What needs to be done
Transcribe the listing exactly, leaving out every picture.
----
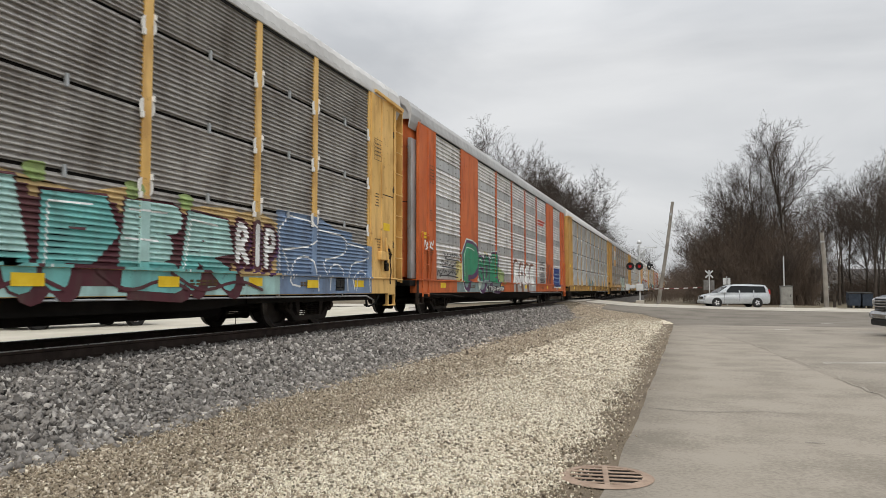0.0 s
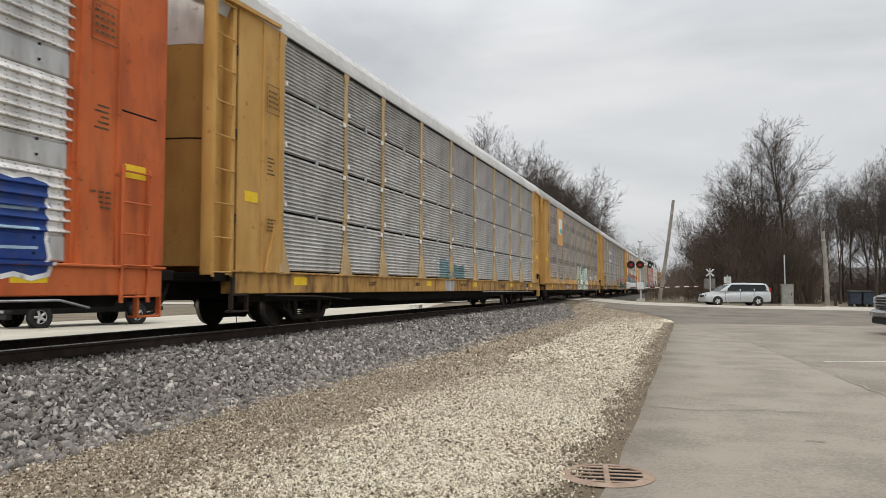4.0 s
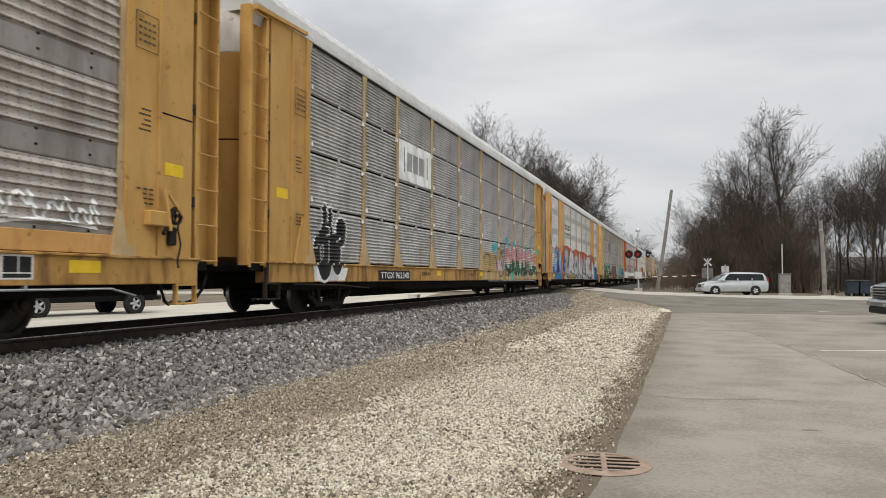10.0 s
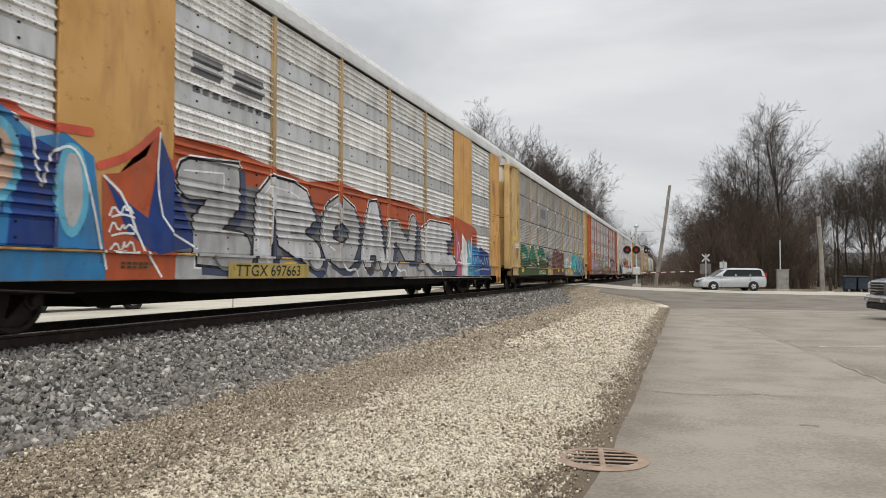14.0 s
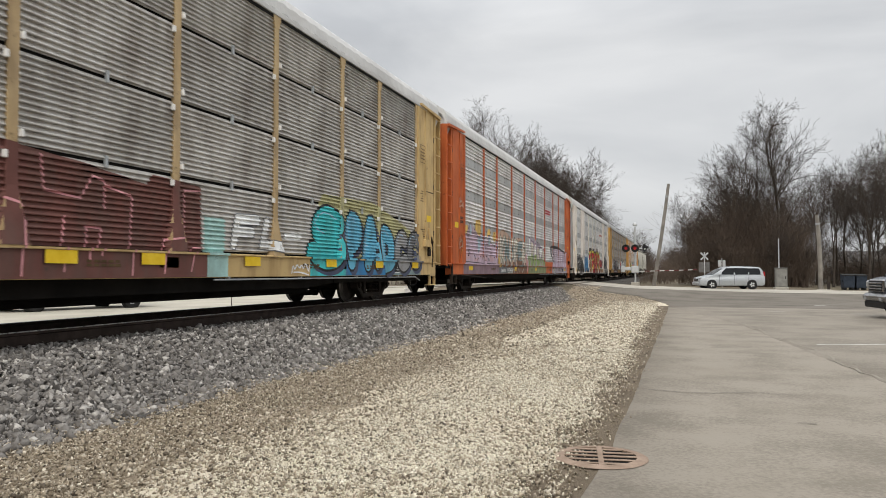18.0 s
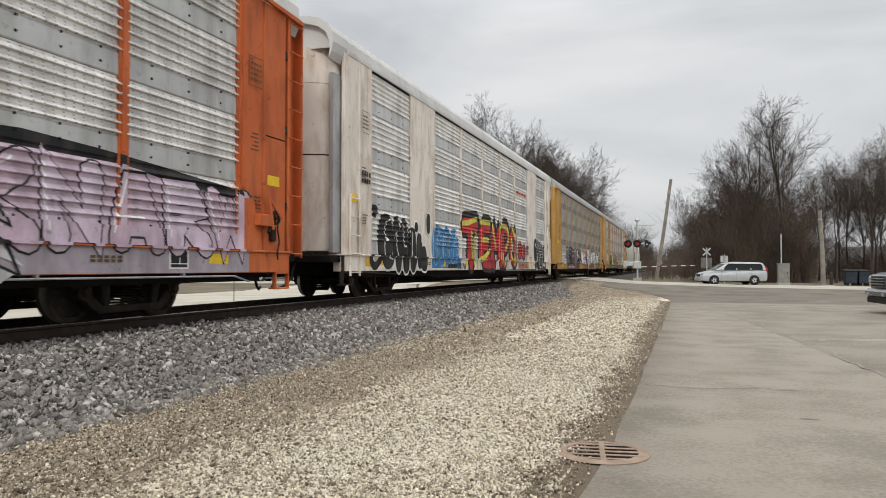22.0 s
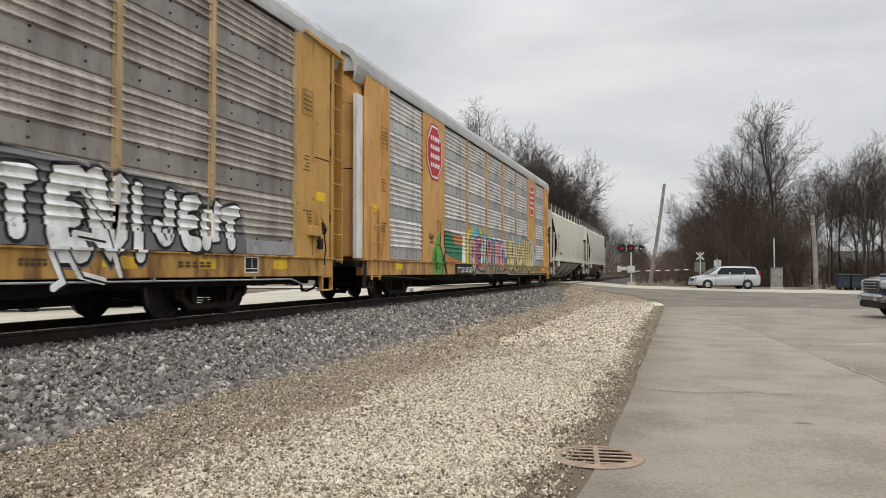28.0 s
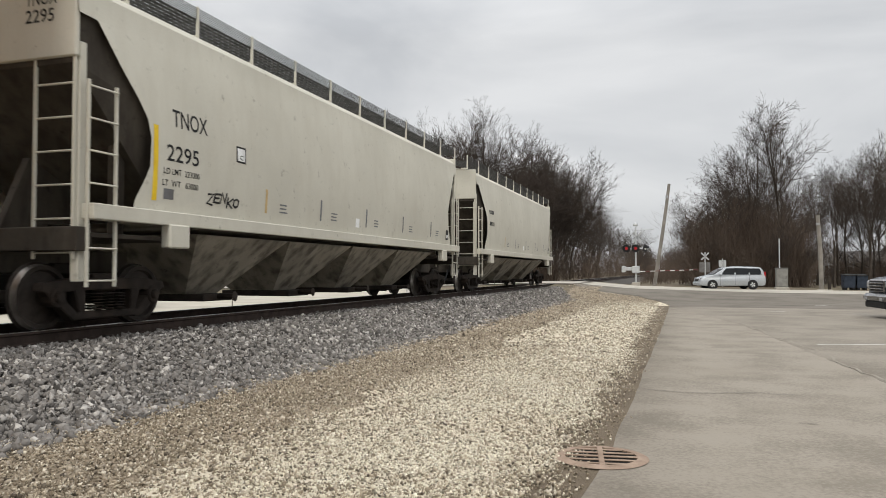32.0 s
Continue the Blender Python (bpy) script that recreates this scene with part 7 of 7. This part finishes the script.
----
Full solution
0.0 s
4.0 s
10.0 s
14.0 s
18.0 s
22.0 s
28.0 s
32.0 s
Continue the Blender Python (bpy) script that recreates this scene with part 7 of 7. This part finishes the script.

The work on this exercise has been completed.